### GIVEN EXERCISE
Write out the material again word for word, dropping any images it holds.
━━━ PROVIDED DATA ━━━
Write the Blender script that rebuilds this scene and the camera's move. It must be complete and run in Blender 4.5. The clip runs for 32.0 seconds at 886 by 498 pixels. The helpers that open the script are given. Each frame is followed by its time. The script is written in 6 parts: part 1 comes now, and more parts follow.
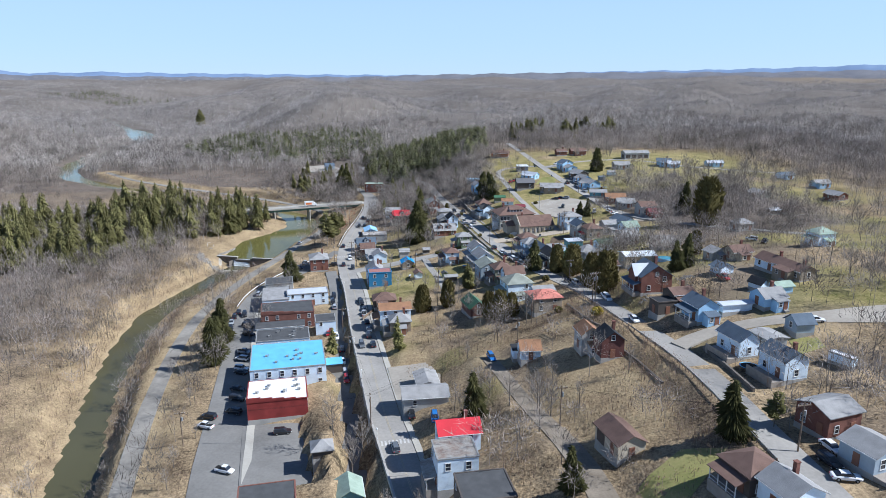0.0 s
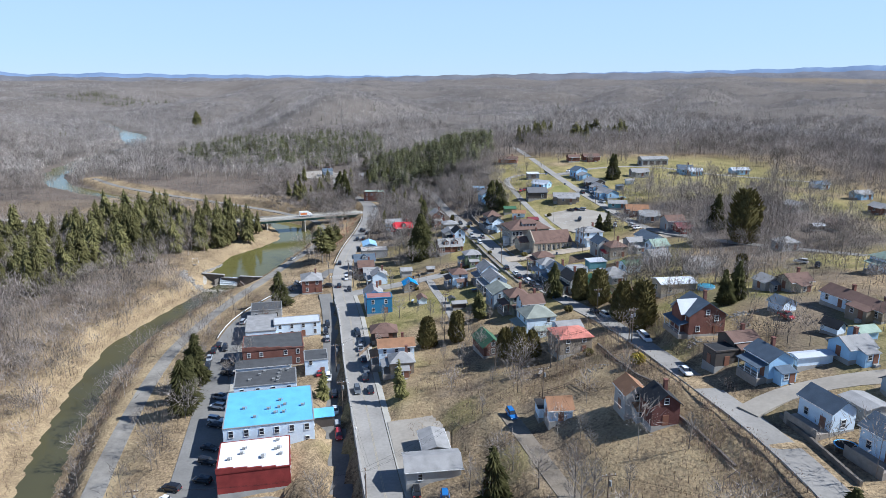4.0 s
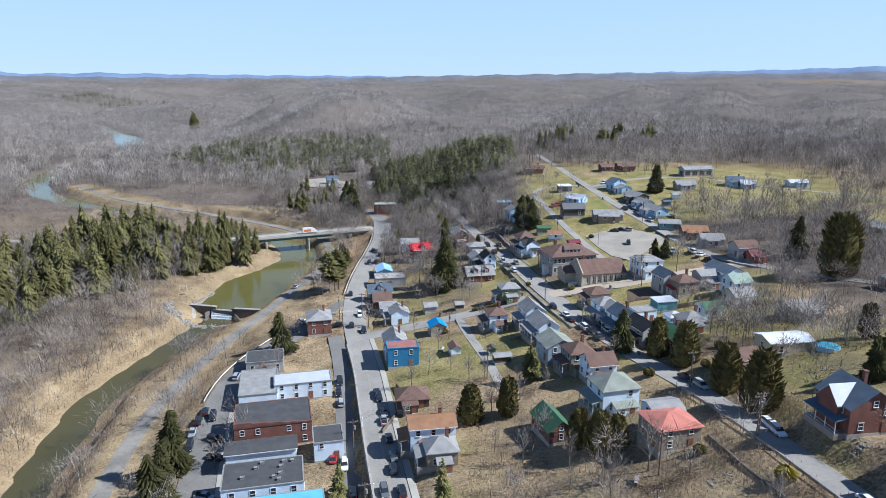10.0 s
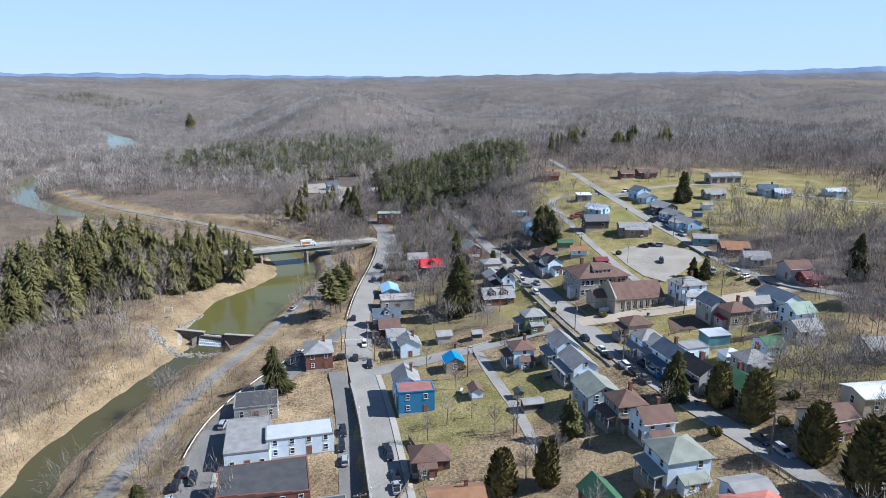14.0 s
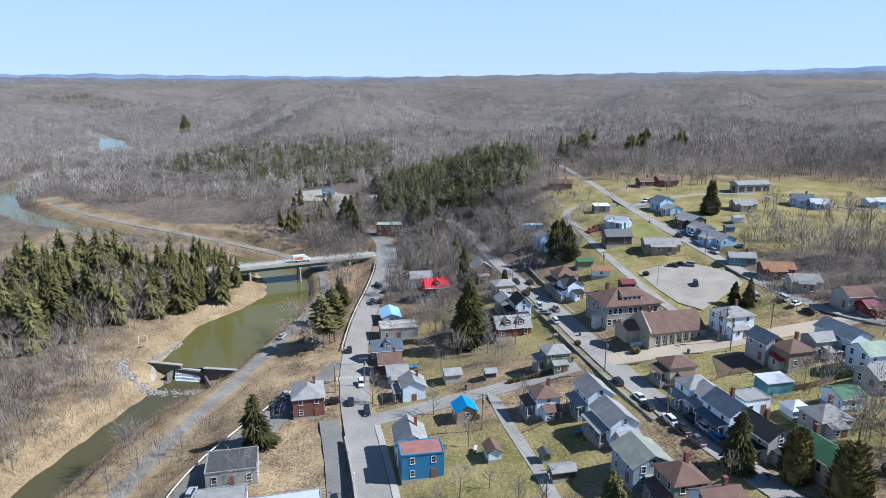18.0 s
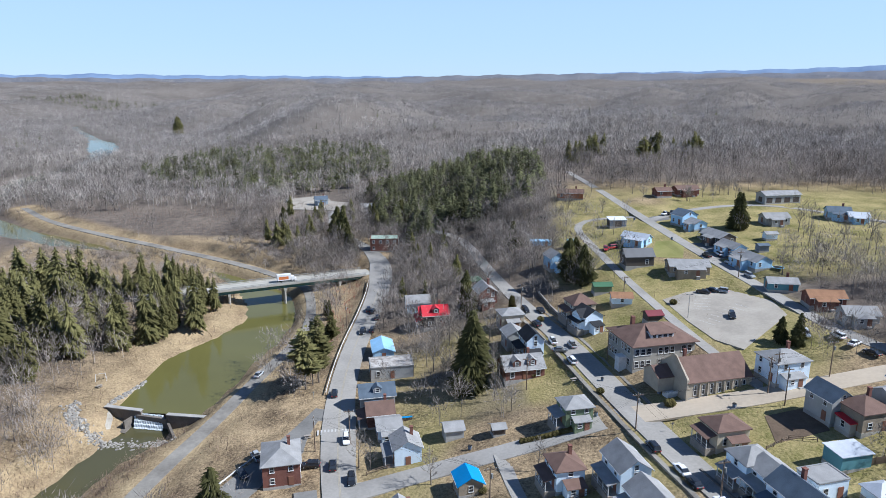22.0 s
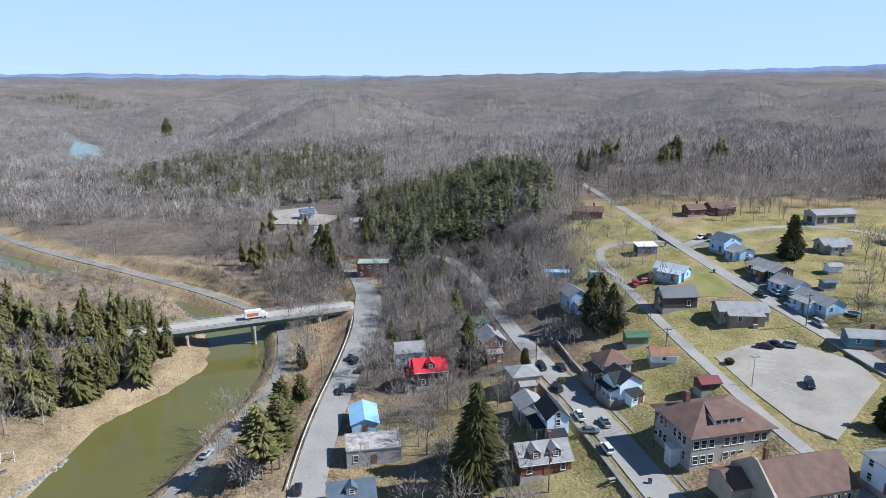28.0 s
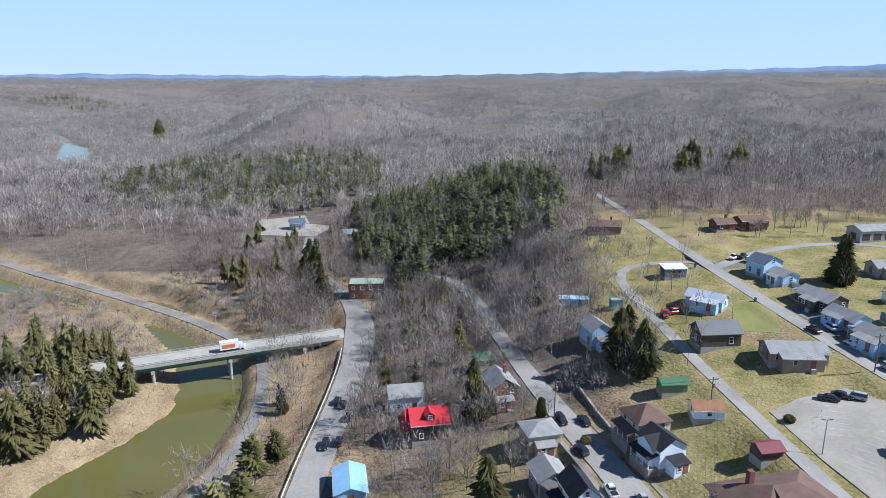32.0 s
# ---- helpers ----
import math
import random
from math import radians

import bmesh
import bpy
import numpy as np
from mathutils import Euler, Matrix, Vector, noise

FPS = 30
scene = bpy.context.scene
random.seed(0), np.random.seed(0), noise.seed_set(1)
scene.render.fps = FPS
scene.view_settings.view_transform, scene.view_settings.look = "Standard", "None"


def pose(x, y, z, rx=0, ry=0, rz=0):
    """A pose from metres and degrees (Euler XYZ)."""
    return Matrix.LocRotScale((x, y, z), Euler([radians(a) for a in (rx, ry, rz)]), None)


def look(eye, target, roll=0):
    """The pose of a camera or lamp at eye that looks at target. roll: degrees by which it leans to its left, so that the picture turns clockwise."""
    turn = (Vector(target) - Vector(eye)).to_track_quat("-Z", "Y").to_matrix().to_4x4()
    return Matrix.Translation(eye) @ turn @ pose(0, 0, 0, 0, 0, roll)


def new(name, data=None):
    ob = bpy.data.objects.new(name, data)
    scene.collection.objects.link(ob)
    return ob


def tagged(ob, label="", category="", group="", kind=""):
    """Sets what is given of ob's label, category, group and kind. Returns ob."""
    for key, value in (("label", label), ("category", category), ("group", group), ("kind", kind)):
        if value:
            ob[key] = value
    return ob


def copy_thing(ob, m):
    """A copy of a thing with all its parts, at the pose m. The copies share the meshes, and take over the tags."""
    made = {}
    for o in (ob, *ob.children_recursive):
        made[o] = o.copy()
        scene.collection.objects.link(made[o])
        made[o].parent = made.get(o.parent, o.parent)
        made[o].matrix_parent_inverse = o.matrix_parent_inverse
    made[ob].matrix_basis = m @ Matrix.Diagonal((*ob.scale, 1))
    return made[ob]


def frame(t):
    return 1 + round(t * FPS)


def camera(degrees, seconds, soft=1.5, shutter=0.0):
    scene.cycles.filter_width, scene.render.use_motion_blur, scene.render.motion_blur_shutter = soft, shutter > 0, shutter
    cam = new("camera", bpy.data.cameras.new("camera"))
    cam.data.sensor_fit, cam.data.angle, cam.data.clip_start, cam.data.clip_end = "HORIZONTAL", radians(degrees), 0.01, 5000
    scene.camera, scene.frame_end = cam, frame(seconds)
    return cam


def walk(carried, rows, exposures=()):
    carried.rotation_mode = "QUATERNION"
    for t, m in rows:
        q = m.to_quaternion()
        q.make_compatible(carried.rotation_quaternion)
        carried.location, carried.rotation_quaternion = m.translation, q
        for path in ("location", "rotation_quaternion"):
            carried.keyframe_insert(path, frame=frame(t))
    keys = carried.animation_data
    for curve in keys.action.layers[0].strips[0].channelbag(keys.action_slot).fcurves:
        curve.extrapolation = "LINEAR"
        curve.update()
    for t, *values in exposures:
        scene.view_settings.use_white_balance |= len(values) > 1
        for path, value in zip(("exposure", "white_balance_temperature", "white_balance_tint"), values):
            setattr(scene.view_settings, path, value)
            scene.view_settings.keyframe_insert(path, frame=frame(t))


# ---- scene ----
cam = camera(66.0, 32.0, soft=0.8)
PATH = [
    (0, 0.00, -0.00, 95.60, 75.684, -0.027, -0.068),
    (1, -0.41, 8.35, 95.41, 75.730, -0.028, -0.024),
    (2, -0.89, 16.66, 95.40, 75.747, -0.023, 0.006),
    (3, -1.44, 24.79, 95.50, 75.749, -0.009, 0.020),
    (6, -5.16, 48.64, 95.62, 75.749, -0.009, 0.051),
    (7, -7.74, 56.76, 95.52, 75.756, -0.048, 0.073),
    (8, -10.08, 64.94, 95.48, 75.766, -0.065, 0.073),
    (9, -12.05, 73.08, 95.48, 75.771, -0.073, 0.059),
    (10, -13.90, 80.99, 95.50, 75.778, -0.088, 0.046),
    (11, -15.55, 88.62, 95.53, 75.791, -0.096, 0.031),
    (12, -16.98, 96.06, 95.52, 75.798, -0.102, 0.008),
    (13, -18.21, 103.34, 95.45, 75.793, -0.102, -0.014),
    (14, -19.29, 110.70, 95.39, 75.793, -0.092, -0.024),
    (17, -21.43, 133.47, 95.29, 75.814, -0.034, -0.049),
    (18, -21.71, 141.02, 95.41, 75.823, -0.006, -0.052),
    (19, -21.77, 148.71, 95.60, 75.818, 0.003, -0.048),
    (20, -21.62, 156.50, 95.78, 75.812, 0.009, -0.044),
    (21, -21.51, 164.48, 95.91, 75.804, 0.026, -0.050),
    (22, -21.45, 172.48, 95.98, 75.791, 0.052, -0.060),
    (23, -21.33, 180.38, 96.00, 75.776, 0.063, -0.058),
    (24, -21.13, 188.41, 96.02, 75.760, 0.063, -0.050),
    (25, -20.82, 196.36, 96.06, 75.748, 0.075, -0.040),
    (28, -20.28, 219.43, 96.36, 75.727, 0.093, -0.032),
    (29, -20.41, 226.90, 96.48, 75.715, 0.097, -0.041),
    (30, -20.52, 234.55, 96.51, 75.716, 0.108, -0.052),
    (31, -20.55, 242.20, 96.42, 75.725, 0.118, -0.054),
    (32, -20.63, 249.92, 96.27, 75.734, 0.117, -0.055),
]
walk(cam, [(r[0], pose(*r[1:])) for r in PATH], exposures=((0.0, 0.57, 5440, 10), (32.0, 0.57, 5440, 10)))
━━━
### FINAL ANSWER
Write the Blender script that rebuilds this scene and the camera's move. It must be complete and run in Blender 4.5. The clip runs for 32.0 seconds at 886 by 498 pixels. The helpers that open the script are given. Each frame is followed by its time. The script is written in 6 parts: part 1 comes now, and more parts follow.
0.0 s
4.0 s
10.0 s
14.0 s
18.0 s
22.0 s
28.0 s
32.0 s
# ---- helpers ----
import math
import random
from math import radians

import bmesh
import bpy
import numpy as np
from mathutils import Euler, Matrix, Vector, noise

FPS = 30
scene = bpy.context.scene
random.seed(0), np.random.seed(0), noise.seed_set(1)
scene.render.fps = FPS
scene.view_settings.view_transform, scene.view_settings.look = "Standard", "None"


def pose(x, y, z, rx=0, ry=0, rz=0):
    """A pose from metres and degrees (Euler XYZ)."""
    return Matrix.LocRotScale((x, y, z), Euler([radians(a) for a in (rx, ry, rz)]), None)


def look(eye, target, roll=0):
    """The pose of a camera or lamp at eye that looks at target. roll: degrees by which it leans to its left, so that the picture turns clockwise."""
    turn = (Vector(target) - Vector(eye)).to_track_quat("-Z", "Y").to_matrix().to_4x4()
    return Matrix.Translation(eye) @ turn @ pose(0, 0, 0, 0, 0, roll)


def new(name, data=None):
    ob = bpy.data.objects.new(name, data)
    scene.collection.objects.link(ob)
    return ob


def tagged(ob, label="", category="", group="", kind=""):
    """Sets what is given of ob's label, category, group and kind. Returns ob."""
    for key, value in (("label", label), ("category", category), ("group", group), ("kind", kind)):
        if value:
            ob[key] = value
    return ob


def copy_thing(ob, m):
    """A copy of a thing with all its parts, at the pose m. The copies share the meshes, and take over the tags."""
    made = {}
    for o in (ob, *ob.children_recursive):
        made[o] = o.copy()
        scene.collection.objects.link(made[o])
        made[o].parent = made.get(o.parent, o.parent)
        made[o].matrix_parent_inverse = o.matrix_parent_inverse
    made[ob].matrix_basis = m @ Matrix.Diagonal((*ob.scale, 1))
    return made[ob]


def frame(t):
    return 1 + round(t * FPS)


def camera(degrees, seconds, soft=1.5, shutter=0.0):
    scene.cycles.filter_width, scene.render.use_motion_blur, scene.render.motion_blur_shutter = soft, shutter > 0, shutter
    cam = new("camera", bpy.data.cameras.new("camera"))
    cam.data.sensor_fit, cam.data.angle, cam.data.clip_start, cam.data.clip_end = "HORIZONTAL", radians(degrees), 0.01, 5000
    scene.camera, scene.frame_end = cam, frame(seconds)
    return cam


def walk(carried, rows, exposures=()):
    carried.rotation_mode = "QUATERNION"
    for t, m in rows:
        q = m.to_quaternion()
        q.make_compatible(carried.rotation_quaternion)
        carried.location, carried.rotation_quaternion = m.translation, q
        for path in ("location", "rotation_quaternion"):
            carried.keyframe_insert(path, frame=frame(t))
    keys = carried.animation_data
    for curve in keys.action.layers[0].strips[0].channelbag(keys.action_slot).fcurves:
        curve.extrapolation = "LINEAR"
        curve.update()
    for t, *values in exposures:
        scene.view_settings.use_white_balance |= len(values) > 1
        for path, value in zip(("exposure", "white_balance_temperature", "white_balance_tint"), values):
            setattr(scene.view_settings, path, value)
            scene.view_settings.keyframe_insert(path, frame=frame(t))


# ---- scene ----
cam = camera(66.0, 32.0, soft=0.8)
PATH = [
    (0, 0.00, -0.00, 95.60, 75.684, -0.027, -0.068),
    (1, -0.41, 8.35, 95.41, 75.730, -0.028, -0.024),
    (2, -0.89, 16.66, 95.40, 75.747, -0.023, 0.006),
    (3, -1.44, 24.79, 95.50, 75.749, -0.009, 0.020),
    (6, -5.16, 48.64, 95.62, 75.749, -0.009, 0.051),
    (7, -7.74, 56.76, 95.52, 75.756, -0.048, 0.073),
    (8, -10.08, 64.94, 95.48, 75.766, -0.065, 0.073),
    (9, -12.05, 73.08, 95.48, 75.771, -0.073, 0.059),
    (10, -13.90, 80.99, 95.50, 75.778, -0.088, 0.046),
    (11, -15.55, 88.62, 95.53, 75.791, -0.096, 0.031),
    (12, -16.98, 96.06, 95.52, 75.798, -0.102, 0.008),
    (13, -18.21, 103.34, 95.45, 75.793, -0.102, -0.014),
    (14, -19.29, 110.70, 95.39, 75.793, -0.092, -0.024),
    (17, -21.43, 133.47, 95.29, 75.814, -0.034, -0.049),
    (18, -21.71, 141.02, 95.41, 75.823, -0.006, -0.052),
    (19, -21.77, 148.71, 95.60, 75.818, 0.003, -0.048),
    (20, -21.62, 156.50, 95.78, 75.812, 0.009, -0.044),
    (21, -21.51, 164.48, 95.91, 75.804, 0.026, -0.050),
    (22, -21.45, 172.48, 95.98, 75.791, 0.052, -0.060),
    (23, -21.33, 180.38, 96.00, 75.776, 0.063, -0.058),
    (24, -21.13, 188.41, 96.02, 75.760, 0.063, -0.050),
    (25, -20.82, 196.36, 96.06, 75.748, 0.075, -0.040),
    (28, -20.28, 219.43, 96.36, 75.727, 0.093, -0.032),
    (29, -20.41, 226.90, 96.48, 75.715, 0.097, -0.041),
    (30, -20.52, 234.55, 96.51, 75.716, 0.108, -0.052),
    (31, -20.55, 242.20, 96.42, 75.725, 0.118, -0.054),
    (32, -20.63, 249.92, 96.27, 75.734, 0.117, -0.055),
]
walk(cam, [(r[0], pose(*r[1:])) for r in PATH], exposures=((0.0, 0.57, 5440, 10), (32.0, 0.57, 5440, 10)))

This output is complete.